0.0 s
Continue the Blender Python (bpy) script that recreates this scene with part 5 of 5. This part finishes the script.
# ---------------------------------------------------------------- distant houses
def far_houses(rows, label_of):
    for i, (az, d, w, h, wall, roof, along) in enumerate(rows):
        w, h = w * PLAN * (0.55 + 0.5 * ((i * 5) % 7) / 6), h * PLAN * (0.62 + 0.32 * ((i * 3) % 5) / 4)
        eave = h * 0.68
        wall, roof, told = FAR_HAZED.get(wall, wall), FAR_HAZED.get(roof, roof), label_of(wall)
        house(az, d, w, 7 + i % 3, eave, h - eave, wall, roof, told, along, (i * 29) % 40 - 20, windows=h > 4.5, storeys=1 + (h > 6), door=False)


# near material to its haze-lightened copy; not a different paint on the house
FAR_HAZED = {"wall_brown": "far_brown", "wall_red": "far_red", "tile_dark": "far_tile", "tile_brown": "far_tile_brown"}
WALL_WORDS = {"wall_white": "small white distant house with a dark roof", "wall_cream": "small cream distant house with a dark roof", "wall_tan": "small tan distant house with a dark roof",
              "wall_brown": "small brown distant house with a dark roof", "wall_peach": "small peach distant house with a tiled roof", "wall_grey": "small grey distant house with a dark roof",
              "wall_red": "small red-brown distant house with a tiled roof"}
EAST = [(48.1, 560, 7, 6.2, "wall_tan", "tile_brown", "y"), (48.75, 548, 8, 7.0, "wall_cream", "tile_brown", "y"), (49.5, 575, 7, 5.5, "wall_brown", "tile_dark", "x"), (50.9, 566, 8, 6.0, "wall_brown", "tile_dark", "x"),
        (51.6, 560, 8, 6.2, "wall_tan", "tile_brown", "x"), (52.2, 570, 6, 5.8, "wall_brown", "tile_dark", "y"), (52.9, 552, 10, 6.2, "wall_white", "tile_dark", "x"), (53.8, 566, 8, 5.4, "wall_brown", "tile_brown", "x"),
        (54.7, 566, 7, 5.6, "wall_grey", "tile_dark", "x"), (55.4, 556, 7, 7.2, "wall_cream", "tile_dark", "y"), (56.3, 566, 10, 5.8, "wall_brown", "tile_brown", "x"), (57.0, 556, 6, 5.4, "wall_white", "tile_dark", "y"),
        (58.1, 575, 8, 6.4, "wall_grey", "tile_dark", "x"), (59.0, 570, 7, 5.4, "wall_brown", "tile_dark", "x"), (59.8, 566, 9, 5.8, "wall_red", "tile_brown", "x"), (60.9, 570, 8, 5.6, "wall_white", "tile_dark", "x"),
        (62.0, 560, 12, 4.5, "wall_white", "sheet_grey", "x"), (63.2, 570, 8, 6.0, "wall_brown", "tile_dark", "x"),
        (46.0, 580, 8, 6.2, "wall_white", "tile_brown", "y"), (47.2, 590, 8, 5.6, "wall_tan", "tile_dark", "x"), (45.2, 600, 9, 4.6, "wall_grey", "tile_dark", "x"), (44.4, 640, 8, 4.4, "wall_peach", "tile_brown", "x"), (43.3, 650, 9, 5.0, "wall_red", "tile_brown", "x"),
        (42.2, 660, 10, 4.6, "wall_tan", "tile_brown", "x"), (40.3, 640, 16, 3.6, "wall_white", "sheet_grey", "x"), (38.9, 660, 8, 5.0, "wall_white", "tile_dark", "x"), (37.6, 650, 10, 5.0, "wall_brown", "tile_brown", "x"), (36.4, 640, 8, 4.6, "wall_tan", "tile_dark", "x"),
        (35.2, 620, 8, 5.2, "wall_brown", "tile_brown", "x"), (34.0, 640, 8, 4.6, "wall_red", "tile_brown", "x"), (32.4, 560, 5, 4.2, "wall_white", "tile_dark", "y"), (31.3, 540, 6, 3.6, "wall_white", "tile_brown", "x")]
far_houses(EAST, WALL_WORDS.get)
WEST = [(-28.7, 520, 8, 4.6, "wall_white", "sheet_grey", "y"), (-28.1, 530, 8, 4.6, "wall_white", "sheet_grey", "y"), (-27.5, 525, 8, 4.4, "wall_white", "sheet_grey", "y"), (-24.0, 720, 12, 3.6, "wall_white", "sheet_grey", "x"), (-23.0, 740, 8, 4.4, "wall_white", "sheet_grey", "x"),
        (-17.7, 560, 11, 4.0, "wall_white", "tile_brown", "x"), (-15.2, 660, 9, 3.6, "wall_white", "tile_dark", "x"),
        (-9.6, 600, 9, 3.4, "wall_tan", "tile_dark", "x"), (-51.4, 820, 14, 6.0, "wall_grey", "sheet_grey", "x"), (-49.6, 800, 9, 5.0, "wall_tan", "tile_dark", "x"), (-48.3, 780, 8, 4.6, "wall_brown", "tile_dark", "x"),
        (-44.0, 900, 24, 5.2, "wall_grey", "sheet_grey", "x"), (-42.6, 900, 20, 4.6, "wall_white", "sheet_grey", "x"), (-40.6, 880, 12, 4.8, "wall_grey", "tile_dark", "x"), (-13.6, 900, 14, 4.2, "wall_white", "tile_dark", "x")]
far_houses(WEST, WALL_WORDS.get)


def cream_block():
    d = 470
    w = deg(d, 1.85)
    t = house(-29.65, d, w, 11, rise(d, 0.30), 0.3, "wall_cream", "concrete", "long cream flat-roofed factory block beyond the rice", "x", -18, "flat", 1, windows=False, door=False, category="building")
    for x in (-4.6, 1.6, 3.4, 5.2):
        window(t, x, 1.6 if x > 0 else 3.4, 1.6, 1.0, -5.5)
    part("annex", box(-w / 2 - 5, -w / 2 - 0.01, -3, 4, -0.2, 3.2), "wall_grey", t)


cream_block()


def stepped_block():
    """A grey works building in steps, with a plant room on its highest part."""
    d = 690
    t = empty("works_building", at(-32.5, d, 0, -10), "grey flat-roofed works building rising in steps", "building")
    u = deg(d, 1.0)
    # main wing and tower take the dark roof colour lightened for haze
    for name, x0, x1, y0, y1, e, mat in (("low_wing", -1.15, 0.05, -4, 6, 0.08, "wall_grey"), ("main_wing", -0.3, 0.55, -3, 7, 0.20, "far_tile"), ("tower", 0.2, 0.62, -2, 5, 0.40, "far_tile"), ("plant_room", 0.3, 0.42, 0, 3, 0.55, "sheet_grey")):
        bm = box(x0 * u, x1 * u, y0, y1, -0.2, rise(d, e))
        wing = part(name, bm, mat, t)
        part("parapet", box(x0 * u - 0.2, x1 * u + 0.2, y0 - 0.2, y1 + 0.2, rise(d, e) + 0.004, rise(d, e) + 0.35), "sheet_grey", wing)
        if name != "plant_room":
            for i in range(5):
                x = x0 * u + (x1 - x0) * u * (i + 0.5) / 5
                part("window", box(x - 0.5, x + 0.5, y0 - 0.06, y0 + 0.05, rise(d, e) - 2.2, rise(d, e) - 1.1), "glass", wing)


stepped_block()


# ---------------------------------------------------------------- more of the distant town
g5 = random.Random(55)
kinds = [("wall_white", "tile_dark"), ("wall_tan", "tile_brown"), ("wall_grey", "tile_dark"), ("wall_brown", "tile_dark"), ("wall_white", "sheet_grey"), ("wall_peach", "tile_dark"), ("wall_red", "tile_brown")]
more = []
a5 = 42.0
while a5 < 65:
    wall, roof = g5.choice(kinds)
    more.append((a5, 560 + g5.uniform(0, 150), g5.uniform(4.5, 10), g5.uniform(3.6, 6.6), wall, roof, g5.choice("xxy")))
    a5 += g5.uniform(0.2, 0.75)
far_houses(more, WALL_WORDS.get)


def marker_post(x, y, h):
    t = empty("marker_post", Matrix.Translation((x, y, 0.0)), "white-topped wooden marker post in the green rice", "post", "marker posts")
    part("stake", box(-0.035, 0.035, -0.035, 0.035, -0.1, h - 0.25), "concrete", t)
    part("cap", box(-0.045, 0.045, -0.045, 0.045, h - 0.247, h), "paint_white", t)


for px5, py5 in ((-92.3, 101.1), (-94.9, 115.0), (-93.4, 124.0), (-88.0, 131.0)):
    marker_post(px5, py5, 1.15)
==
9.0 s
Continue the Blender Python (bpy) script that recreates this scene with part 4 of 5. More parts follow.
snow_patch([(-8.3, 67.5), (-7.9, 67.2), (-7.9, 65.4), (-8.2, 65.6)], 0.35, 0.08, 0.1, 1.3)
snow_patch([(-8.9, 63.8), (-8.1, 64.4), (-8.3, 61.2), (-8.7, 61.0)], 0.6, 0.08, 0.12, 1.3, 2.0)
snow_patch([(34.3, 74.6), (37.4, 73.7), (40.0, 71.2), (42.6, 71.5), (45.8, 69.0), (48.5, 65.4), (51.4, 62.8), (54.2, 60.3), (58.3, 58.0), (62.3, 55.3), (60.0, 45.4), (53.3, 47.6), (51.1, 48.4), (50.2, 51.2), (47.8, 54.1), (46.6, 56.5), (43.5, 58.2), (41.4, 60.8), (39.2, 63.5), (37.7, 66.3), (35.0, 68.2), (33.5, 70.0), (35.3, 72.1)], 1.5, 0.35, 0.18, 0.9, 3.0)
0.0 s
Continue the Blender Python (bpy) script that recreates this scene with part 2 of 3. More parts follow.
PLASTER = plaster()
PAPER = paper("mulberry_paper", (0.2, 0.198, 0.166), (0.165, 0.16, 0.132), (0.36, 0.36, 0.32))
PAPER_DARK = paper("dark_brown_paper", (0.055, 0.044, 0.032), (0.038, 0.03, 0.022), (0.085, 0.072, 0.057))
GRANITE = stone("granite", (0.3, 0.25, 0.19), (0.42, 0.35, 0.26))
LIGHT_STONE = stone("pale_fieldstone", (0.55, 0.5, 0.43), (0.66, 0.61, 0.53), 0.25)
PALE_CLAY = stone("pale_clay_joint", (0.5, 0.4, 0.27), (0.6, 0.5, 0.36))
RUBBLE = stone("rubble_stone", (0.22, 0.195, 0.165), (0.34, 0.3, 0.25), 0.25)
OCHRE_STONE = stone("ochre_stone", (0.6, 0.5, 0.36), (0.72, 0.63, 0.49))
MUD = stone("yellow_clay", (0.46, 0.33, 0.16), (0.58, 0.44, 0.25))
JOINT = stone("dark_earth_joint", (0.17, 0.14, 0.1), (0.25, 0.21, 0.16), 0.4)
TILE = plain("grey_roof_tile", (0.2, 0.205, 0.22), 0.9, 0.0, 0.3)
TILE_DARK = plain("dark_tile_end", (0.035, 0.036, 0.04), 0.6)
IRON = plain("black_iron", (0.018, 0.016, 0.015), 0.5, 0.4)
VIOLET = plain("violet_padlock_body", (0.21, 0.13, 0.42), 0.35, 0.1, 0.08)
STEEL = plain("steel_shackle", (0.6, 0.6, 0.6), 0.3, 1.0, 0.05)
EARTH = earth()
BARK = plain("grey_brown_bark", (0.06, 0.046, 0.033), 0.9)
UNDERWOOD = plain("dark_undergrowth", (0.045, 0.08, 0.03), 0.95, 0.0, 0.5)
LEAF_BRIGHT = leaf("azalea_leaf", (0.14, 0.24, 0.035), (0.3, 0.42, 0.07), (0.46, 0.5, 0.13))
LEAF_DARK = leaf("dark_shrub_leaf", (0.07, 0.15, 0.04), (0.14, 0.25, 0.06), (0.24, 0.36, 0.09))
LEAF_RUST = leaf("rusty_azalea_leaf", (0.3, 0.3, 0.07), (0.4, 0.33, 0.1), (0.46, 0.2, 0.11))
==
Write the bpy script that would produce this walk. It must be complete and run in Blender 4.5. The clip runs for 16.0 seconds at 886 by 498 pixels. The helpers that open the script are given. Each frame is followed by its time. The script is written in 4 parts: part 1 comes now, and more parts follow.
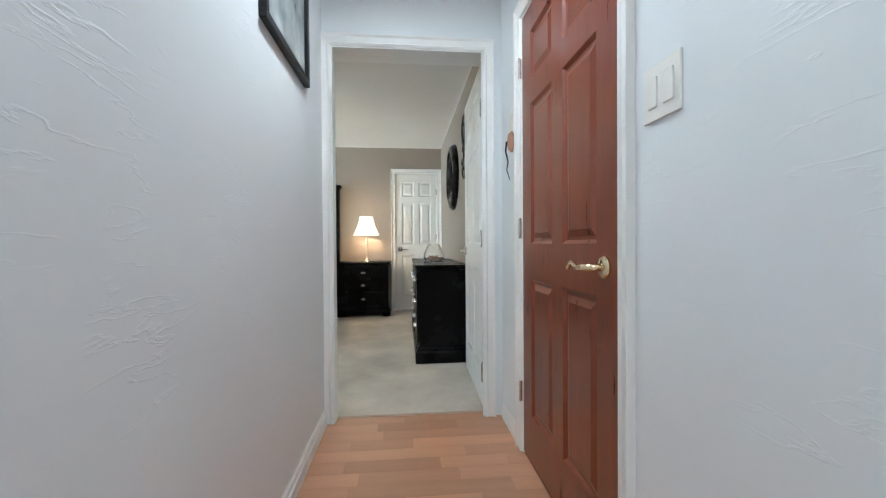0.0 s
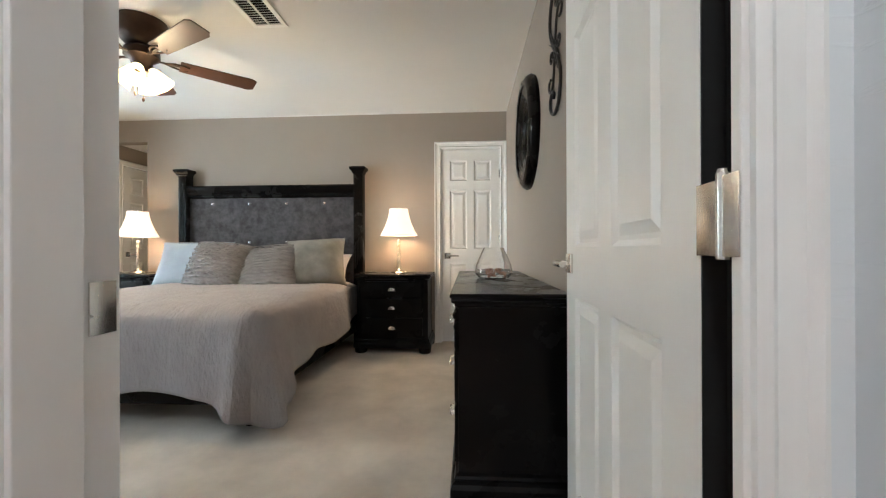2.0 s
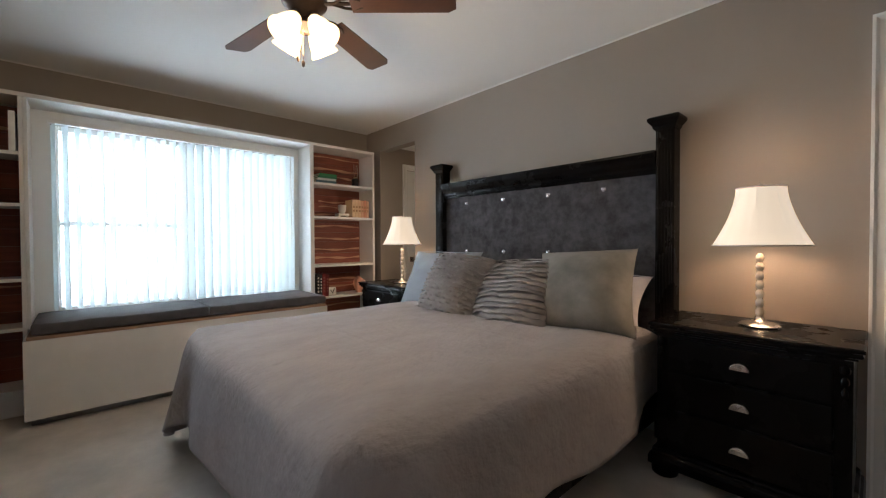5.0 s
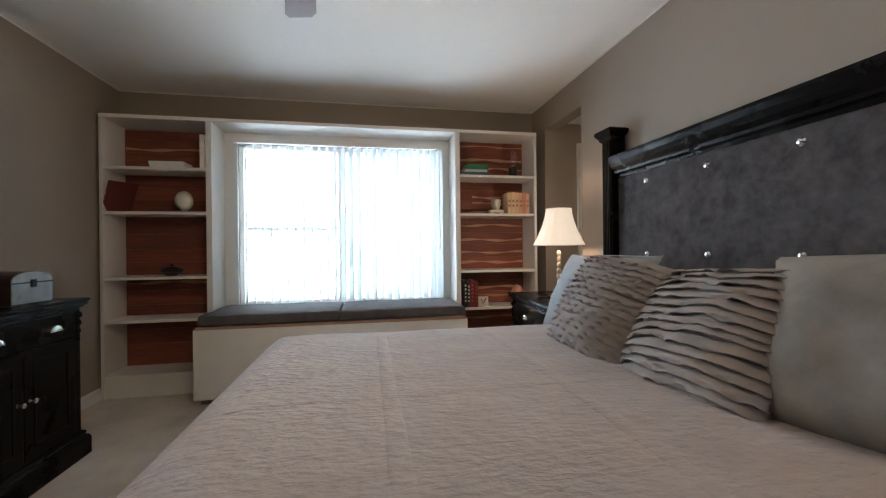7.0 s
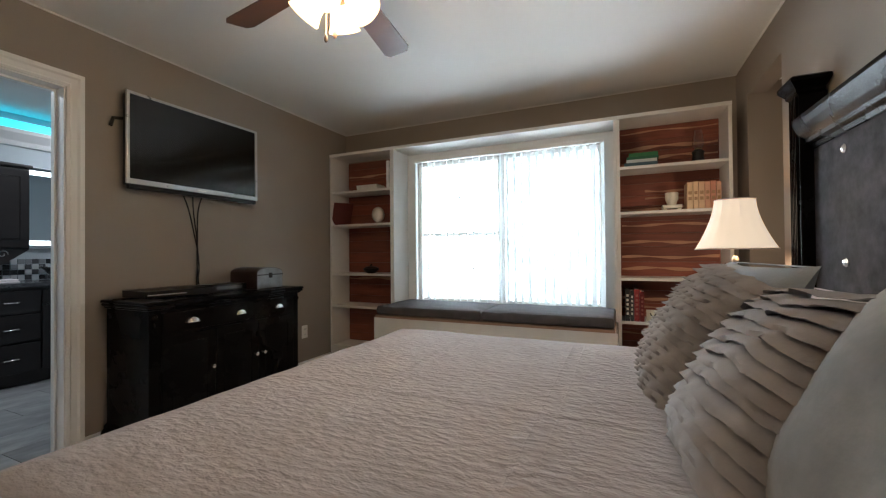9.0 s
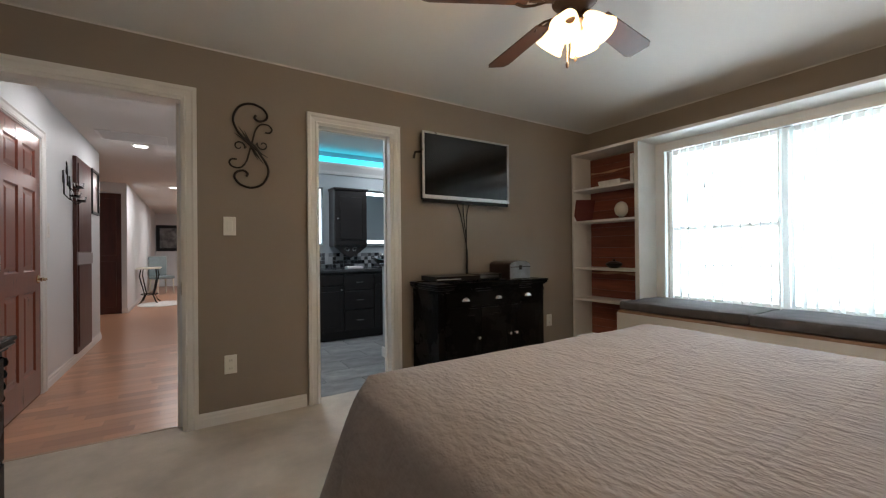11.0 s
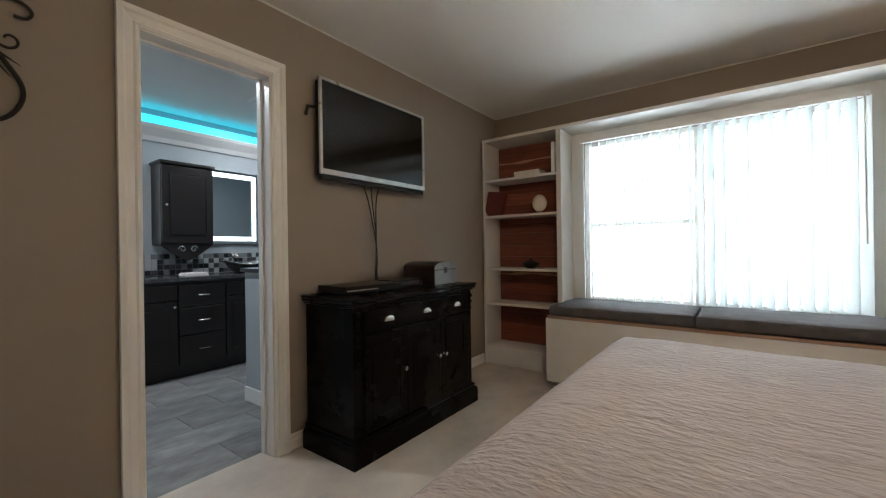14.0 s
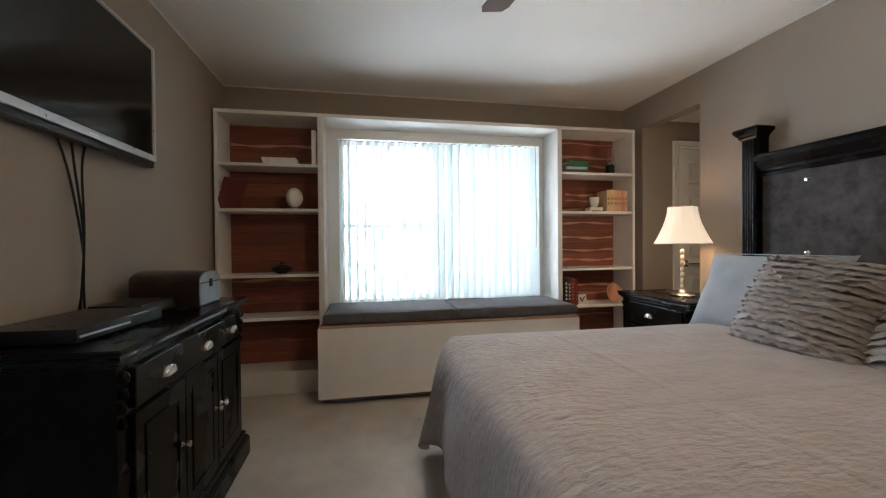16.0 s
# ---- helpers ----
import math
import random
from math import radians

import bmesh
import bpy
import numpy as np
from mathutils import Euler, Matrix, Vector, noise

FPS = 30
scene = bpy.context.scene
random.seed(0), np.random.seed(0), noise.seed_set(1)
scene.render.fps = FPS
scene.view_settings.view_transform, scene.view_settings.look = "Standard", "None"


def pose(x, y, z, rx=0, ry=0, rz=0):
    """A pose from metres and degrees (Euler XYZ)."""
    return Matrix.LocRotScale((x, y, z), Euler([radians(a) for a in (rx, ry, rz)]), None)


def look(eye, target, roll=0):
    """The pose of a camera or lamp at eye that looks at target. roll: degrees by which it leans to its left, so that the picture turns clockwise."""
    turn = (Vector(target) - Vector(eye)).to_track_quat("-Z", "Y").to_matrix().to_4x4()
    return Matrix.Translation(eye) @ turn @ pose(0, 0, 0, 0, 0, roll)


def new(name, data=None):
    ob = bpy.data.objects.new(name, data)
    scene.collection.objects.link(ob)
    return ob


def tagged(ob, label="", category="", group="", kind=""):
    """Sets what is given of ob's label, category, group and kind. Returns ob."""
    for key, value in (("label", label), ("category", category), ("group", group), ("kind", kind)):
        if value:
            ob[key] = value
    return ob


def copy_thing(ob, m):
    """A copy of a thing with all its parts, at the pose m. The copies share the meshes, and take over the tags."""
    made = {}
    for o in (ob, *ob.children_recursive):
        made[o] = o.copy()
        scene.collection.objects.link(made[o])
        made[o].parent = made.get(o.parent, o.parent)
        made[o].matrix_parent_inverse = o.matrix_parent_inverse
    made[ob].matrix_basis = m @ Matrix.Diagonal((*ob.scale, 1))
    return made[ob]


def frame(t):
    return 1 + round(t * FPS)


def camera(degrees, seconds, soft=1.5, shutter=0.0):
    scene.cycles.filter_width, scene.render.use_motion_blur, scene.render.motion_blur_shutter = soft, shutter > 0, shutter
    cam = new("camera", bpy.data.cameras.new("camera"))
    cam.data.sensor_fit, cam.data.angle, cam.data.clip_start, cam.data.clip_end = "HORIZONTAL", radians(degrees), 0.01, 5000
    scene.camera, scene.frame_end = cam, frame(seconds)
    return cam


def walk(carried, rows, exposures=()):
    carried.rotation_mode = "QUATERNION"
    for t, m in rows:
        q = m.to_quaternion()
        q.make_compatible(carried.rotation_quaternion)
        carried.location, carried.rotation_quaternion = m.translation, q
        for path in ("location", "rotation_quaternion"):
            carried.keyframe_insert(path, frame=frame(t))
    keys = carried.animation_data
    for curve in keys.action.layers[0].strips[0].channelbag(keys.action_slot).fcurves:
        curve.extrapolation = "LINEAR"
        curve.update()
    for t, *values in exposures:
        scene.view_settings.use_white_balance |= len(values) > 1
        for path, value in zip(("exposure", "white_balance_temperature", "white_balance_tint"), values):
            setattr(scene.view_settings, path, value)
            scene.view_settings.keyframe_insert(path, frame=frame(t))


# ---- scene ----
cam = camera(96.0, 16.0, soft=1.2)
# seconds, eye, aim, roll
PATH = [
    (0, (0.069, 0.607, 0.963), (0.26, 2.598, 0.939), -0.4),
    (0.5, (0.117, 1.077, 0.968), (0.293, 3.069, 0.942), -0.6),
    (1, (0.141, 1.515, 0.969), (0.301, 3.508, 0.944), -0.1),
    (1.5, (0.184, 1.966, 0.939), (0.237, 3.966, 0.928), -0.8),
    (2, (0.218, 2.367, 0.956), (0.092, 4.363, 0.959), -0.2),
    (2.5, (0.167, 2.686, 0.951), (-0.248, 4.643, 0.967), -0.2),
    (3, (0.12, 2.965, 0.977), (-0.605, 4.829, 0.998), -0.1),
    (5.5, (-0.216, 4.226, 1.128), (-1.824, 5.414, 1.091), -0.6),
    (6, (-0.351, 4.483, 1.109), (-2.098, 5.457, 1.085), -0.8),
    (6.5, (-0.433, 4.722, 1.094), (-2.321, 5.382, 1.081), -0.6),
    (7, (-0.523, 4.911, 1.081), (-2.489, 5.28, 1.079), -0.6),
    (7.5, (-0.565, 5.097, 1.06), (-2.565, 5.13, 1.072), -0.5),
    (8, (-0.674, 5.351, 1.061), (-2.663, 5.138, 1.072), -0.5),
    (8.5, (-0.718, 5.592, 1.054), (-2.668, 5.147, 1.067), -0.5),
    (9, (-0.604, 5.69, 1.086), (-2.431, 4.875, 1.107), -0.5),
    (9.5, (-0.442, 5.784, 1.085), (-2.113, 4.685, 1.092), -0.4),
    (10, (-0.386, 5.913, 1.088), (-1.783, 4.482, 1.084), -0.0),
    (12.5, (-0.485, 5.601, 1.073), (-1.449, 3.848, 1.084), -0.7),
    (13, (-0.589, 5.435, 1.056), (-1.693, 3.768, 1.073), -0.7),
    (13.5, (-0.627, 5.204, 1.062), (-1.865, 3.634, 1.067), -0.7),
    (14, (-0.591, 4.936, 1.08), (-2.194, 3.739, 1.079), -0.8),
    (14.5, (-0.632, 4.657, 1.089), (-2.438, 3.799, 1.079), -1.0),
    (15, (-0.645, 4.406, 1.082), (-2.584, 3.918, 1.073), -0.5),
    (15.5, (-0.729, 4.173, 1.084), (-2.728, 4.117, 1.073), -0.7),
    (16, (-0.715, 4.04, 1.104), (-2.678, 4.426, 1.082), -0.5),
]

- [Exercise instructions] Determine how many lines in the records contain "this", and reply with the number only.

- [Solved problem] 4